When presented with a list of options to choose from, many survey respondents will select the first reasonable alternative and then move on, rather than reading all of the options and selecting the most appropriate answer(s) for the question. Selecting the first reasonable option is one of the strategies employed by respondents that are not engaging in the optimal process of responding to a question that we discussed on this blog a few weeks ago. Survey designers often fail to recognize the bias that this can introduce into their data. This bias can be hard to detect in the data, which makes the problem difficult to solve after data collection has completed.


This tendency, known as ‘primacy,’ is common in online and paper surveys. Another similar tendency, common in telephone and face-to-face surveys, is called ‘recency’ – where the respondent selects the most recently mentioned acceptable response option presented by the interviewer.

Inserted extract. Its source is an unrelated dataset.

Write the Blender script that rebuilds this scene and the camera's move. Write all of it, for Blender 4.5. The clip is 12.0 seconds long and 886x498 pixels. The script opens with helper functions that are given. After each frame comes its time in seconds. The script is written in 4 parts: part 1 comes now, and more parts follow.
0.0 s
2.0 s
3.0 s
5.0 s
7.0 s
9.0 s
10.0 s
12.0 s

Primacy and recency can produce biases in your data that are hard to detect. Fortunately, there is a relatively simple solution: randomizing the order of the list presented to each respondent. While this doesn’t guarantee your respondents will engage with the question, it generally turns what would have been a bias in your data into variance.

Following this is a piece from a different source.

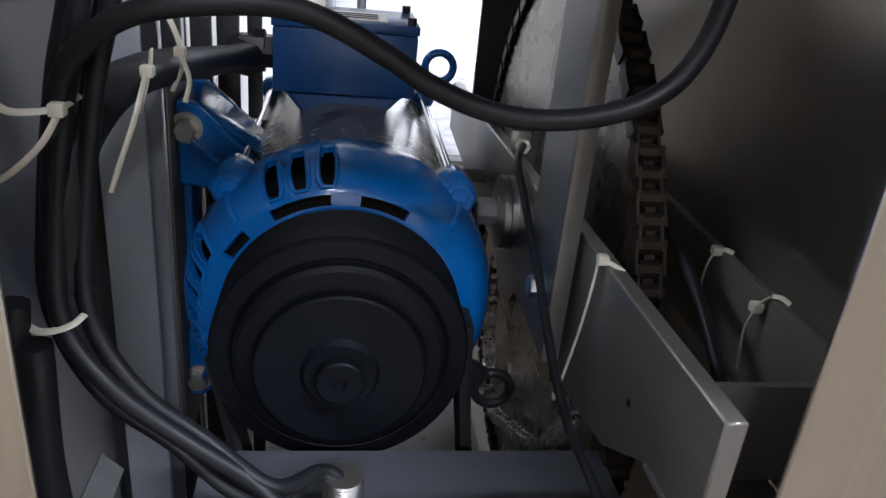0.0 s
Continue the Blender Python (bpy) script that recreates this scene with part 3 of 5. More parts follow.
def shell_loop(x):
    out, inn = u_profile(x), u_profile(x, -0.003)
    return out[:1] + [(x, TY0, 1.106 - 0.06 * k) for k in range(1, 6)] + out[1:-1] + [(x, TY1, 0.8 + 0.06 * k) for k in range(0, 5)] + out[-1:] + inn[::-1]


bm = rings(bmesh.new(), [shell_loop(TX0 + (TX1 - 0.002 - TX0) * k / 6) for k in range(7)])
part("shell", bm, STEEL_TUB, tub)
part("drive_end_plate", prism(u_profile(TX0 - 0.003, 0.004), (0.003, 0, 0)), STEEL_TUB, tub)
ep = prism(u_profile(TX1, 0.001, 1.115), (0.004, 0, 0), None, 0.001)
part("end_plate", ep, STEEL_END, tub, "satin end plate with pressed ribs")
XE = TX1 + 0.004
HY, HZ = 0.595, 0.775


def rib(p, q, w=0.027, h=0.0056):
    """A pressed rib from p to q on the end plate with rounded, fading ends."""
    bm = bmesh.new()
    p, q = Vector((0, *p)), Vector((0, *q))
    d = (q - p).normalized()
    s = Vector((0, -d.z, d.y))
    n, loops = 18, []
    for i in range(n + 1):
        t = i / n
        f = min(1.0, (t / 0.04) if t < 0.04 else 1.0, ((1 - t) / 0.16) if t > 0.84 else 1.0)
        f = max(0.0, math.sin(f * math.pi / 2))
        c = p + (q - p) * t
        ww, hh = w * (0.60 + 0.40 * f), h * f * (0.80 + 0.20 * t)
        row = []
        for j in range(13):
            a = -1 + 2 * j / 12
            row.append(Vector((XE - 0.0008 + hh * (0.5 + 0.5 * math.cos(math.pi * a)), 0, 0)) + c + s * (ww * a))
        loops.append(row)
    vs = [[bm.verts.new(v) for v in lp] for lp in loops]
    for a, b in zip(vs, vs[1:]):
        for j in range(12):
            bm.faces.new((a[j], a[j + 1], b[j + 1], b[j]))
    return bm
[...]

Qualtrics makes randomizing your response options easy. You can also randomize a subset of the items so that a ‘None of these’ option always appears last in the list:




It is important to remember not to randomize response scales, which respondents expect to follow a coherent order with the maximum value on one end and the minimum value on the other. You can, however, randomize the direction of the response options while still maintaining a sensible order:




Even though randomization can help remove biases in your data, it doesn’t solve the lack of engagement by your respondents. There is not a solution for every poor respondent tendency, but being aware of behaviors like primacy and recency can help you design better surveys and improve the overall quality of your data.